# [Records provided]
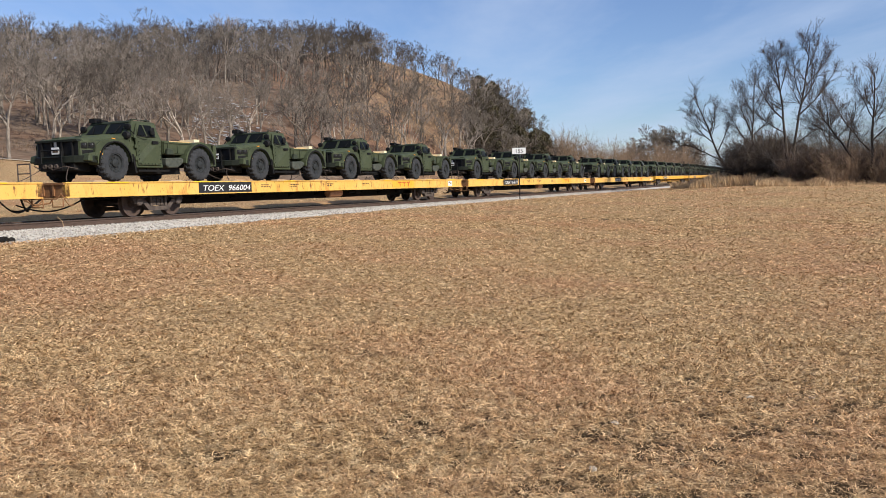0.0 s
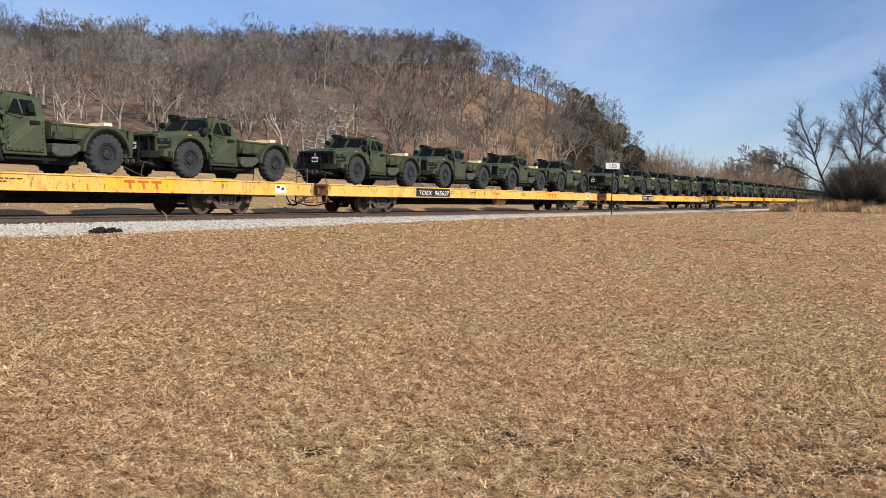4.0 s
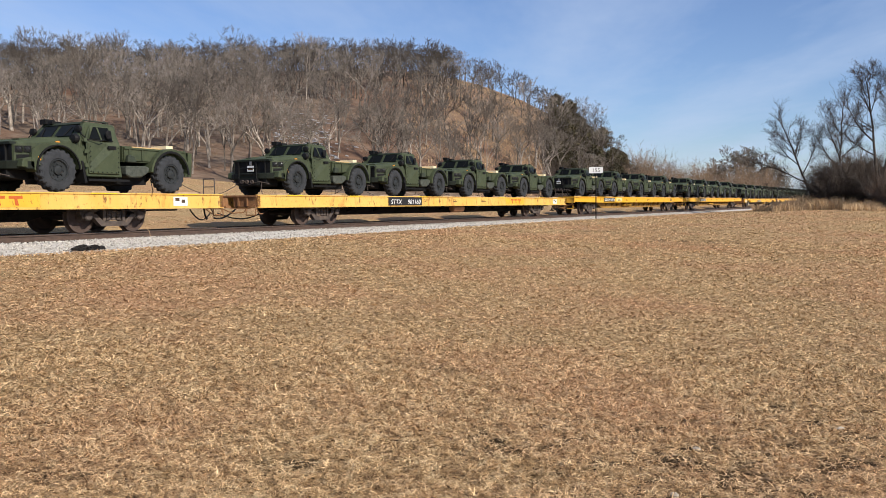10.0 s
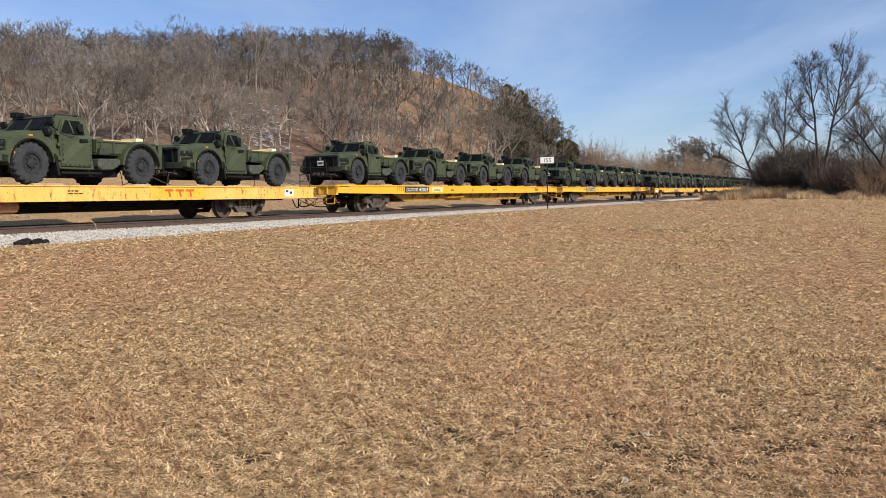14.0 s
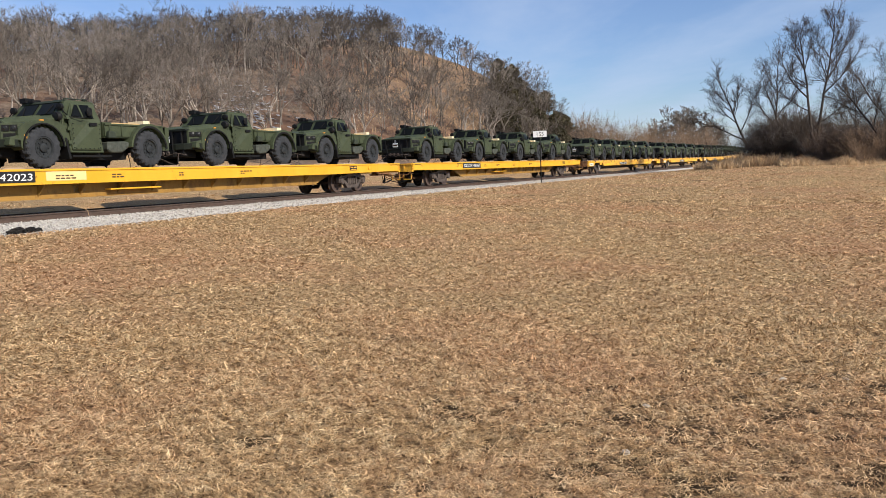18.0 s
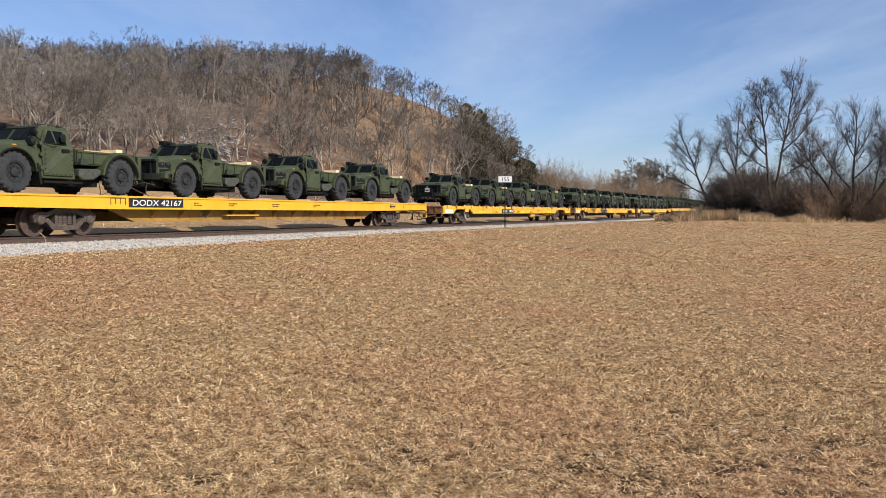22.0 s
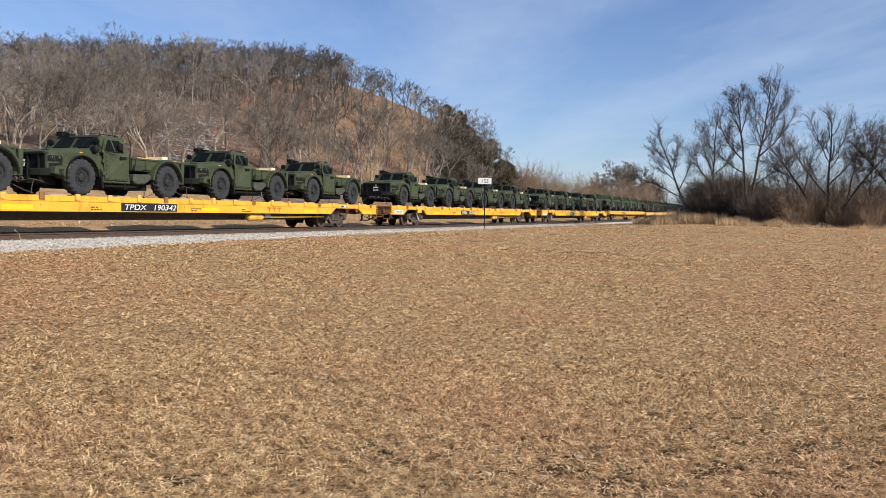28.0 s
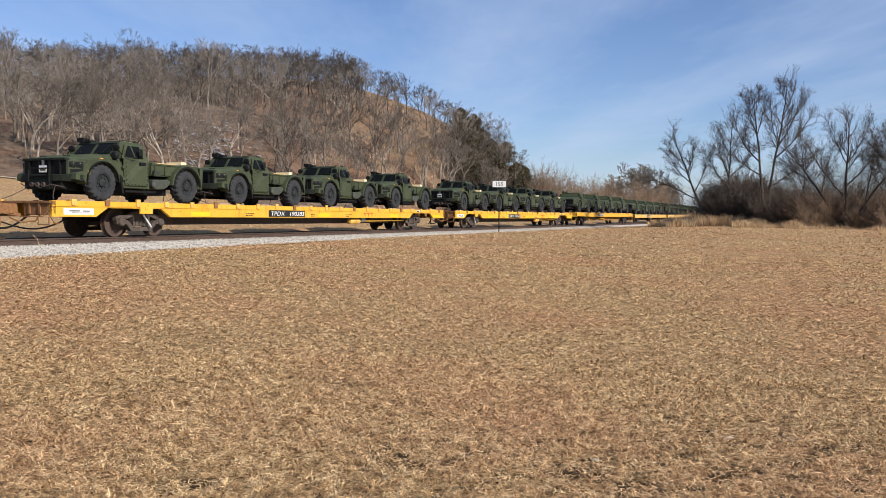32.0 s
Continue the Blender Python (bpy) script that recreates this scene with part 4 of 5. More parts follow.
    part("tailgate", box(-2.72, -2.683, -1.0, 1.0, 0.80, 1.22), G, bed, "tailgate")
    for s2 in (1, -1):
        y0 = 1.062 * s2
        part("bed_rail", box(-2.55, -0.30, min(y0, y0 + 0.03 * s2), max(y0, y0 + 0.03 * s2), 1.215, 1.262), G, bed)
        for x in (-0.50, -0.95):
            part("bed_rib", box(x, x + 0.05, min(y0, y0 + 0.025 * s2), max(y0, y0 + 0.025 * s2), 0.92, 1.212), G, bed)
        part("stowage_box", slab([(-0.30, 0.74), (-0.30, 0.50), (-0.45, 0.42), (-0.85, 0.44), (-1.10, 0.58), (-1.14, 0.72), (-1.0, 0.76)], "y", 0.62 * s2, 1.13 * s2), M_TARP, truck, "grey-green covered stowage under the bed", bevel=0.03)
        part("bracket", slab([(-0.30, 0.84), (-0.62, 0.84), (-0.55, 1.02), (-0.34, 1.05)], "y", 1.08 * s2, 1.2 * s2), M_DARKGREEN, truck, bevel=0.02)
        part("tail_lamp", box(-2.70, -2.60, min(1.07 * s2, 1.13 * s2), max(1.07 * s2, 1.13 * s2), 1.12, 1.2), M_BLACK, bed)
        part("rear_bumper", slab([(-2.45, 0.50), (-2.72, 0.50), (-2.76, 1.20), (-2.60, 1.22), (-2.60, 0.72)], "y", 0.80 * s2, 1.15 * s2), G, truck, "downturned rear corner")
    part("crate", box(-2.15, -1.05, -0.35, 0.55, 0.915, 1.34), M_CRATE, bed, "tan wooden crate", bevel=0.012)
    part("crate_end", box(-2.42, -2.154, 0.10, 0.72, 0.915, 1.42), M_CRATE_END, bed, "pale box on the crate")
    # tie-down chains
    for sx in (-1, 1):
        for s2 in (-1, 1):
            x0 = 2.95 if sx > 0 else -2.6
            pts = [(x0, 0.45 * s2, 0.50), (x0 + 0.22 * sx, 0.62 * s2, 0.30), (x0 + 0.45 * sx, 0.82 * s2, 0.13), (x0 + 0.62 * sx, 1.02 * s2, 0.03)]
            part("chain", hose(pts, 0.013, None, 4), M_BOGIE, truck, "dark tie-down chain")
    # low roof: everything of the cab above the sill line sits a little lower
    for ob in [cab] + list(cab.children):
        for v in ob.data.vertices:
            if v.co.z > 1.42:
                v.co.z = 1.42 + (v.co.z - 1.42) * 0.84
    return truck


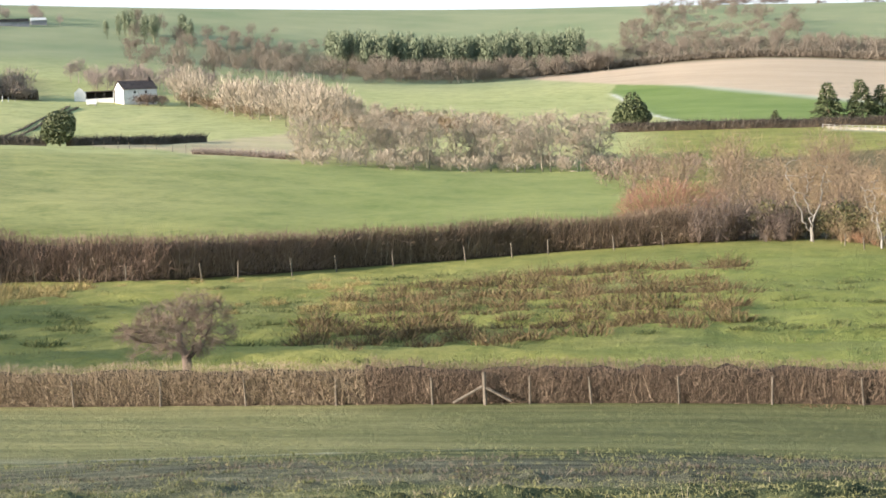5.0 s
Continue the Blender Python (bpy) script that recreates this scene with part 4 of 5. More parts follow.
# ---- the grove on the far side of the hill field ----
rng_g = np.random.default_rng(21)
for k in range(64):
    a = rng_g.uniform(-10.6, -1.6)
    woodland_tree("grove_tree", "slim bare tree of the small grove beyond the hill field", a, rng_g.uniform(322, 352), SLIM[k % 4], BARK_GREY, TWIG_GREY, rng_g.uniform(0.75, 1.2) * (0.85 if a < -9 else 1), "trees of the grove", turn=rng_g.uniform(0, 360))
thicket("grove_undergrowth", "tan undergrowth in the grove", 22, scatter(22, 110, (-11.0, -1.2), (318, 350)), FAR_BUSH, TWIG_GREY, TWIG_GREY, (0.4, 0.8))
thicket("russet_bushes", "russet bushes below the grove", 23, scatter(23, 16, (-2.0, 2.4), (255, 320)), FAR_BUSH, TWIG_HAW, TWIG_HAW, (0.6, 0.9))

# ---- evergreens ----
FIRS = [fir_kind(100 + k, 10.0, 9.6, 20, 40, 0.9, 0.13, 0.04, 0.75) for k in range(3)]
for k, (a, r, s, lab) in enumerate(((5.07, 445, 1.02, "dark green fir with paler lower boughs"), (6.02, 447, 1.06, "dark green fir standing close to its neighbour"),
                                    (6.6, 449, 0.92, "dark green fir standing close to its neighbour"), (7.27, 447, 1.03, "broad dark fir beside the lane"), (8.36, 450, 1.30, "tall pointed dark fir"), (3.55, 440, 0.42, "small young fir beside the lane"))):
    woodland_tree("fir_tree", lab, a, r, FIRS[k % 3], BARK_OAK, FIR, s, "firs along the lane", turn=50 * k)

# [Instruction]
Set down every record once more, word for word, without pictures.

# [Response for this exercise]
0.0 s
4.0 s
10.0 s
14.0 s
18.0 s
22.0 s
28.0 s
32.0 s
Continue the Blender Python (bpy) script that recreates this scene with part 4 of 5. More parts follow.
    part("tailgate", box(-2.72, -2.683, -1.0, 1.0, 0.80, 1.22), G, bed, "tailgate")
    for s2 in (1, -1):
        y0 = 1.062 * s2
        part("bed_rail", box(-2.55, -0.30, min(y0, y0 + 0.03 * s2), max(y0, y0 + 0.03 * s2), 1.215, 1.262), G, bed)
        for x in (-0.50, -0.95):
            part("bed_rib", box(x, x + 0.05, min(y0, y0 + 0.025 * s2), max(y0, y0 + 0.025 * s2), 0.92, 1.212), G, bed)
        part("stowage_box", slab([(-0.30, 0.74), (-0.30, 0.50), (-0.45, 0.42), (-0.85, 0.44), (-1.10, 0.58), (-1.14, 0.72), (-1.0, 0.76)], "y", 0.62 * s2, 1.13 * s2), M_TARP, truck, "grey-green covered stowage under the bed", bevel=0.03)
        part("bracket", slab([(-0.30, 0.84), (-0.62, 0.84), (-0.55, 1.02), (-0.34, 1.05)], "y", 1.08 * s2, 1.2 * s2), M_DARKGREEN, truck, bevel=0.02)
        part("tail_lamp", box(-2.70, -2.60, min(1.07 * s2, 1.13 * s2), max(1.07 * s2, 1.13 * s2), 1.12, 1.2), M_BLACK, bed)
        part("rear_bumper", slab([(-2.45, 0.50), (-2.72, 0.50), (-2.76, 1.20), (-2.60, 1.22), (-2.60, 0.72)], "y", 0.80 * s2, 1.15 * s2), G, truck, "downturned rear corner")
    part("crate", box(-2.15, -1.05, -0.35, 0.55, 0.915, 1.34), M_CRATE, bed, "tan wooden crate", bevel=0.012)
    part("crate_end", box(-2.42, -2.154, 0.10, 0.72, 0.915, 1.42), M_CRATE_END, bed, "pale box on the crate")
    # tie-down chains
    for sx in (-1, 1):
        for s2 in (-1, 1):
            x0 = 2.95 if sx > 0 else -2.6
            pts = [(x0, 0.45 * s2, 0.50), (x0 + 0.22 * sx, 0.62 * s2, 0.30), (x0 + 0.45 * sx, 0.82 * s2, 0.13), (x0 + 0.62 * sx, 1.02 * s2, 0.03)]
            part("chain", hose(pts, 0.013, None, 4), M_BOGIE, truck, "dark tie-down chain")
    # low roof: everything of the cab above the sill line sits a little lower
    for ob in [cab] + list(cab.children):
        for v in ob.data.vertices:
            if v.co.z > 1.42:
                v.co.z = 1.42 + (v.co.z - 1.42) * 0.84
    return truck


5.0 s
Continue the Blender Python (bpy) script that recreates this scene with part 4 of 5. More parts follow.
# ---- the grove on the far side of the hill field ----
rng_g = np.random.default_rng(21)
for k in range(64):
    a = rng_g.uniform(-10.6, -1.6)
    woodland_tree("grove_tree", "slim bare tree of the small grove beyond the hill field", a, rng_g.uniform(322, 352), SLIM[k % 4], BARK_GREY, TWIG_GREY, rng_g.uniform(0.75, 1.2) * (0.85 if a < -9 else 1), "trees of the grove", turn=rng_g.uniform(0, 360))
thicket("grove_undergrowth", "tan undergrowth in the grove", 22, scatter(22, 110, (-11.0, -1.2), (318, 350)), FAR_BUSH, TWIG_GREY, TWIG_GREY, (0.4, 0.8))
thicket("russet_bushes", "russet bushes below the grove", 23, scatter(23, 16, (-2.0, 2.4), (255, 320)), FAR_BUSH, TWIG_HAW, TWIG_HAW, (0.6, 0.9))

# ---- evergreens ----
FIRS = [fir_kind(100 + k, 10.0, 9.6, 20, 40, 0.9, 0.13, 0.04, 0.75) for k in range(3)]
for k, (a, r, s, lab) in enumerate(((5.07, 445, 1.02, "dark green fir with paler lower boughs"), (6.02, 447, 1.06, "dark green fir standing close to its neighbour"),
                                    (6.6, 449, 0.92, "dark green fir standing close to its neighbour"), (7.27, 447, 1.03, "broad dark fir beside the lane"), (8.36, 450, 1.30, "tall pointed dark fir"), (3.55, 440, 0.42, "small young fir beside the lane"))):
    woodland_tree("fir_tree", lab, a, r, FIRS[k % 3], BARK_OAK, FIR, s, "firs along the lane", turn=50 * k)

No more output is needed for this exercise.